How 70% of the Mediterranean Sea was lost 5.5 million years ago

Until now, the process by which a million cubic kilometres of salt accumulated in the Mediterranean basin over such a short period of time remained unknown. Thanks to analysis of the chlorine isotopes³ contained in salt extracted from the Mediterranean seabed, scientists have been able to identify the two phases of this extreme evaporation event. During the first phase, lasting approximately 35 thousand years, salt deposition occurred only in the eastern Mediterranean, triggered by the restriction of Mediterranean outflow to the Atlantic, in an otherwise brine-filled Mediterranean basin. During the second phase, salt accumulation occurred across the entire Mediterranean, driven by a rapid (< 10 thousand years) evaporative drawdown event during which sea-level dropped 1.7-2.1 km and ~0.85 km in the eastern and western Mediterranean, respectively. As a result, the Mediterranean Basin lost up to 70% of its water volume.

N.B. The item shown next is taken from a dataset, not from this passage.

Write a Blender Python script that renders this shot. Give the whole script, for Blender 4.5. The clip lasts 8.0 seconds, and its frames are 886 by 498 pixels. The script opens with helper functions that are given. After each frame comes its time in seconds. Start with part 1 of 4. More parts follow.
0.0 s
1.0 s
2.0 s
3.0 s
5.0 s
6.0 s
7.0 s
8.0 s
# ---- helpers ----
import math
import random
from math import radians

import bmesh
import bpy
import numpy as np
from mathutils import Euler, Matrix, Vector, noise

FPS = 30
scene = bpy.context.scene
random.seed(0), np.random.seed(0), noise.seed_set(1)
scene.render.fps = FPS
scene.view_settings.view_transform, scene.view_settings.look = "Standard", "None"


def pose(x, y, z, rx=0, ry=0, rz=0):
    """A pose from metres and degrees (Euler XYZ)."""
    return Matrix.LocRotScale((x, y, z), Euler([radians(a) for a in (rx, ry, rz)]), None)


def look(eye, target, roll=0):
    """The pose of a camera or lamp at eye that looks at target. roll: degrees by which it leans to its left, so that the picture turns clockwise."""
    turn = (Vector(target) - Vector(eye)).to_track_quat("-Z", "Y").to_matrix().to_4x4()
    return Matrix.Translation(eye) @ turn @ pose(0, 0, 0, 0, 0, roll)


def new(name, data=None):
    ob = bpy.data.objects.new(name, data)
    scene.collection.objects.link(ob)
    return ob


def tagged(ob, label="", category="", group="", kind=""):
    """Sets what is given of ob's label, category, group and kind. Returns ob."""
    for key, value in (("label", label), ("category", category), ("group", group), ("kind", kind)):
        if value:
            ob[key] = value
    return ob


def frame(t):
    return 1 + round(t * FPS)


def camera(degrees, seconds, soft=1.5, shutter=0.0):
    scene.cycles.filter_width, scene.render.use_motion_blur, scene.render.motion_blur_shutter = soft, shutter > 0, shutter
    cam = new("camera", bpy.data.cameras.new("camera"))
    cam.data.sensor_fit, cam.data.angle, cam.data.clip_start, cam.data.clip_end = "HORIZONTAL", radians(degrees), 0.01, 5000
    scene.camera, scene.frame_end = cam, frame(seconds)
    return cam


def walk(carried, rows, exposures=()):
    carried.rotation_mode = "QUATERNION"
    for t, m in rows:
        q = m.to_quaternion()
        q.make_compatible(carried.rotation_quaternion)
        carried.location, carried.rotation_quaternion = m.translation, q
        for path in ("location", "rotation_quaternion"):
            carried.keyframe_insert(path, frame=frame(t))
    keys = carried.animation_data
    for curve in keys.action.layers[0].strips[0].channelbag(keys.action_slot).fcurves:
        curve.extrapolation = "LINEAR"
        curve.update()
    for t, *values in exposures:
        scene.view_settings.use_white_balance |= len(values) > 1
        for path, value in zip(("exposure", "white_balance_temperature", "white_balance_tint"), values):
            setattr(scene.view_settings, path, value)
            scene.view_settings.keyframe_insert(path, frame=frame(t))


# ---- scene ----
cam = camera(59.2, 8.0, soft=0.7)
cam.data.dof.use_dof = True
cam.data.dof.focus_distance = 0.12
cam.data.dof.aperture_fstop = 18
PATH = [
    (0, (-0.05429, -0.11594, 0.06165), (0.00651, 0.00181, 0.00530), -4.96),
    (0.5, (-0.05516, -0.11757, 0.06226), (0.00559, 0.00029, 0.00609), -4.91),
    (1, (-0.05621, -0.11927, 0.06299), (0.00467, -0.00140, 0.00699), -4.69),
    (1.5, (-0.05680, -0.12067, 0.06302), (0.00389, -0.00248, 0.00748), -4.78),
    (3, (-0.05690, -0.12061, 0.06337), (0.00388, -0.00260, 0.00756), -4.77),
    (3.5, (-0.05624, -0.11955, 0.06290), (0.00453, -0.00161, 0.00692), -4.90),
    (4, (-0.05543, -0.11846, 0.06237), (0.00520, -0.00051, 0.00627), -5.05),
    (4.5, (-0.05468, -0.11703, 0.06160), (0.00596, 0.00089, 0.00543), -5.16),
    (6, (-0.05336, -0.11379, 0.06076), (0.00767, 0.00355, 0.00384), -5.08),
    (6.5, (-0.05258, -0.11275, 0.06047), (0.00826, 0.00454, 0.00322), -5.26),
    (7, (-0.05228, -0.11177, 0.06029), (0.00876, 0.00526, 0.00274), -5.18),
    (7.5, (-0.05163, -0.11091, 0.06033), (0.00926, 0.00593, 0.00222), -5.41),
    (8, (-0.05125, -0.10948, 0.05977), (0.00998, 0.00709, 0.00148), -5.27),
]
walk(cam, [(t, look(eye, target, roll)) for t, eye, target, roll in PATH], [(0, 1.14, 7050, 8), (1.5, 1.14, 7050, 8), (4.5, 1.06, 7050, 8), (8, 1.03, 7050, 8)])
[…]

This spectacular fall in sea level is thought to have had consequences for both terrestrial fauna and the Mediterranean landscape -- triggering localised volcanic eruptions due to unloading of Earth's crust, as well as generating global climatic effects due to the huge depression caused by the sea-level drawdown.

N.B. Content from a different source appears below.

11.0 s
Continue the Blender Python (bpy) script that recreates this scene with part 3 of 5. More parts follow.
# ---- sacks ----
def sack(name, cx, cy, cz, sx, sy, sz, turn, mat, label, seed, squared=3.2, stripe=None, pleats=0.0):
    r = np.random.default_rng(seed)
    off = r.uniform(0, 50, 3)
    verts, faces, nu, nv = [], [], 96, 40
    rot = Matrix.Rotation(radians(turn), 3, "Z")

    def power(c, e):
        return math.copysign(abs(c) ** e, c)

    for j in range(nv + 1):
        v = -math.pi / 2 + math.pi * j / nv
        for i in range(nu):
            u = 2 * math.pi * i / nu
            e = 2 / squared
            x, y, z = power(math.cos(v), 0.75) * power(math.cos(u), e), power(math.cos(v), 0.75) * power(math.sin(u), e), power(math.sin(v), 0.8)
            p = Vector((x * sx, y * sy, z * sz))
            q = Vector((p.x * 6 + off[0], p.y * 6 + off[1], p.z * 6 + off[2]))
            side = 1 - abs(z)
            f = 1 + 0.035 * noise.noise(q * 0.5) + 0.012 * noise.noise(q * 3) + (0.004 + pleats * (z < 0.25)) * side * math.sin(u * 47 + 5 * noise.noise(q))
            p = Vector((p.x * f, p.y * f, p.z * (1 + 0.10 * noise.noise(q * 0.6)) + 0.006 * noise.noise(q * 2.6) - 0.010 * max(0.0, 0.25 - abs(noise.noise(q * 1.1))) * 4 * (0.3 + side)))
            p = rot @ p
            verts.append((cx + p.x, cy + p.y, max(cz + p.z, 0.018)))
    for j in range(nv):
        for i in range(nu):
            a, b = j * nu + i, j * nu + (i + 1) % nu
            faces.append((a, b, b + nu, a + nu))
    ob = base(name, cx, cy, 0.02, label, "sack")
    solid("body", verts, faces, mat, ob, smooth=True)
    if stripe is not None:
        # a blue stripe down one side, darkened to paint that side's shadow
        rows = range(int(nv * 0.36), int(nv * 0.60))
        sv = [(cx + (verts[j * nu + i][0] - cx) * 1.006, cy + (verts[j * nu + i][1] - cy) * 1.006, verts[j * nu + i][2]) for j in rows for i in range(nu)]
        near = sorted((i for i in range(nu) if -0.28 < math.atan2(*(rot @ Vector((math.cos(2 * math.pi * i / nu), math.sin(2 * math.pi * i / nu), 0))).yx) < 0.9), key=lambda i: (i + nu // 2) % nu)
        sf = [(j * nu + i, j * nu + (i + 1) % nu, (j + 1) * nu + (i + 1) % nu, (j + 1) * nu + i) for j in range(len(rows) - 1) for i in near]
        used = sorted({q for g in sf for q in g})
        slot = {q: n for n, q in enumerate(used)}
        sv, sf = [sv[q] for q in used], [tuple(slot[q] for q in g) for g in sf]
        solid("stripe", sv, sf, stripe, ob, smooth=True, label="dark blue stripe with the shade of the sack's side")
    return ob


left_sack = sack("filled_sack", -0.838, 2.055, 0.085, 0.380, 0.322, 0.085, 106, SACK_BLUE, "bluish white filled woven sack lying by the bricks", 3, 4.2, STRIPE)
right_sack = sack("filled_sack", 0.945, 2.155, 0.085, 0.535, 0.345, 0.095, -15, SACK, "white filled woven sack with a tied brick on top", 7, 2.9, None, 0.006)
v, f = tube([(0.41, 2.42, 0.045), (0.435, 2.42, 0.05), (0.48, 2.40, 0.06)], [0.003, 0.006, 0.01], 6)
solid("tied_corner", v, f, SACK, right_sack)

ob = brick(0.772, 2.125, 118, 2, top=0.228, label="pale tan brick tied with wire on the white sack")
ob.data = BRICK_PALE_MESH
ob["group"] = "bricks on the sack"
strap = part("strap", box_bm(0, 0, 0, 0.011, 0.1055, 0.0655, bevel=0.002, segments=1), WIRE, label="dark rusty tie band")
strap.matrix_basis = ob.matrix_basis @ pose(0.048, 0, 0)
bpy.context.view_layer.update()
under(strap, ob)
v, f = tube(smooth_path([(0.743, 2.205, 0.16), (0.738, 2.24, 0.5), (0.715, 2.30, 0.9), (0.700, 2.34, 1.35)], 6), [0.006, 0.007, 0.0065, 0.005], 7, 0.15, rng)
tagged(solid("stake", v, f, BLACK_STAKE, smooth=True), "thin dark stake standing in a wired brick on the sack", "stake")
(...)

These results, published in Nature Communications on November 18, provide a better understanding of past extreme geological phenomena, the evolution of the Mediterranean region and successive global repercussions.

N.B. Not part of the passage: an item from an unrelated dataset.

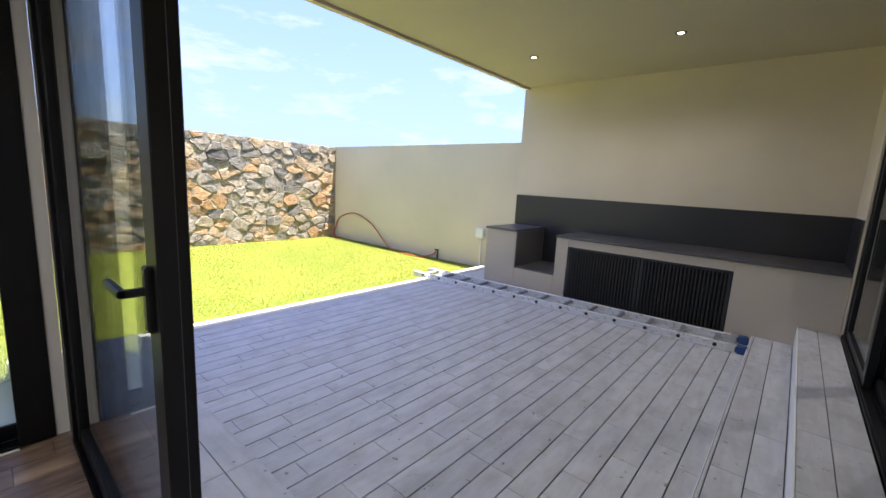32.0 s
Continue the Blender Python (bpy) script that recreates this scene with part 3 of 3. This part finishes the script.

This work was supported by the European Union and the CNRS.

Notes :

1. From the French research institute Institut de physique du globe de Paris (CNRS/Université Paris Cité/Institut de physique du globe de Paris).
2. This exceptional event covered the floor of the Mediterranean Sea with a layer of salt up to 3 km thick. Understanding the causes, consequences and environmental changes undergone by the Mediterranean region in response to the Messinian Salinity Crisis is a challenge that has mobilised the scientific community for decades.
3. Analysis of the two stable chlorine isotopes (³⁷Cl and ³⁵Cl) made it possible to estimate the rate of salt accumulation and detect the drop in sea level.